Schedule for Tutorial
-
Kick off & Introductions 20 min
-
Nuts and bolts of distributed deep learning 90 min
-
Break 5 min
-
Application 1: Image-based plant phenotyping 30 min
-
Application 2: 3D Seismic facies classification 30 min
-
Application 3: Topology Optimization 30 min
-
Application 4: Driver Behavior from Data 30 min
-
Conclusions 5 min
Distributed Deep Learning Technical Seminar
The seminar covers fundamentals and different steps in deep learning training and their respective memory footprints and time complexities. We will provide an overview of I/O, memory, and network architectures of CPU and GPU HPC clusters, and describe different modes of parallelism on different hardware infrastructures:
a) Data parallelism on CPU and GPU HPC clusters,
b) Model parallelism on CPU and GPU HPC clusters,
c) Pipeline parallelism, and
d) Federated learning on IOT devices.
Plant Phenotyping
Recent advancements in computation and sensor technology have enabled the cheap collection of high-resolution phenotype data across a large geographical area with high temporal resolution. Continuous increase in the amount of data collected and annotated has made it possible to apply deep learning algorithms successfully in a wide variety of challenging plant phenotyping tasks like in-field plant segmentation. The size of an individual image and the number of such images necessitates using large deep learning models. Naturally, distributed deep learning becomes an essential tool for training and deploying such models. We show examples of using distributed training for instance-segmentation on large-scale in-field Maize data, and anomaly detection using a low-dimensional representation of infield Maize data using convolutional autoencoders
Seismic Facies Classification
Identification of different geological features from seismic data by expert seismic interpreters for exploration is often referred to as seismic facies classification. Most of the work related to this problem utilizes seismic facies classification using 2D seismic cross-sections. Seismic facies classifications from 2D cross-sections, when stitched together and analyzed in a 3D holistic view, show abrupt discontinuity of geological features that are unrealistic. Depending on the direction in which the 2D cross-sections are taken, some features might not be fully visible in those sections which leads to wrong interpretations. Here, we use 3D image segmentation models to solve the problem of 3D seismic facies classification. This introduces two challenges: 1) memory requirements in our computational framework and 2) neural network design due to the large compute time to train each of these models. We will present distributed deep learning applications for 3D seismic facies classification problems.
Topology Optimization
Over the past few decades, there has been much emphasis on designing components with optimal performance to adapt to increasingly competitive markets. Further, coupled with advances in additive manufacturing and other advanced manufacturing processes, the scope to improve components’ performance using design optimization has increased drastically. However, state-of-the-art design optimization frameworks are compute-intensive due to the requirement of performing several iterations of finite element analysis. This part of the tutorial will explore a deep learning-based framework for performing faster and less computational design topology optimization. We will draw parallels between this problem and image segmentation task and then present the application of distributed deep learning for 3D topology optimization at different 3D voxel resolutions using different model architectures and different optimizers including higher-order methods.

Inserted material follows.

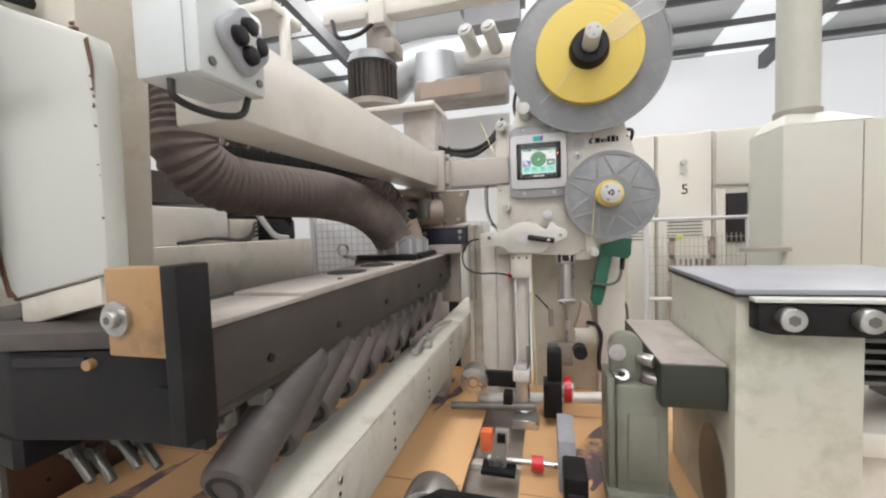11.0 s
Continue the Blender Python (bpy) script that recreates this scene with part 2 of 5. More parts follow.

Transportation Engineering
Driver behavior has been an important subject studied to improve driver safety and develop intelligent driver-assist systems. Naturalistic driving studies (NDS) are the most sought-after method
that provides insight into the driver’s everyday behavior. In these studies, vehicles are fitted with multiple sensors to record the driver’s actions such as speed, acceleration, and braking and cameras to record events inside and outside the vehicle in real-time. For a human it is easy to watch these videos and accurately identify the cues such as the driver was distracted because of a call which led to a lane departure during heavy traffic conditions. The challenge is to automate the processing using Deep Models. We will present how distributed training is used for simultaneously processing short clip of videos from multiple cameras for traffic conflict classification.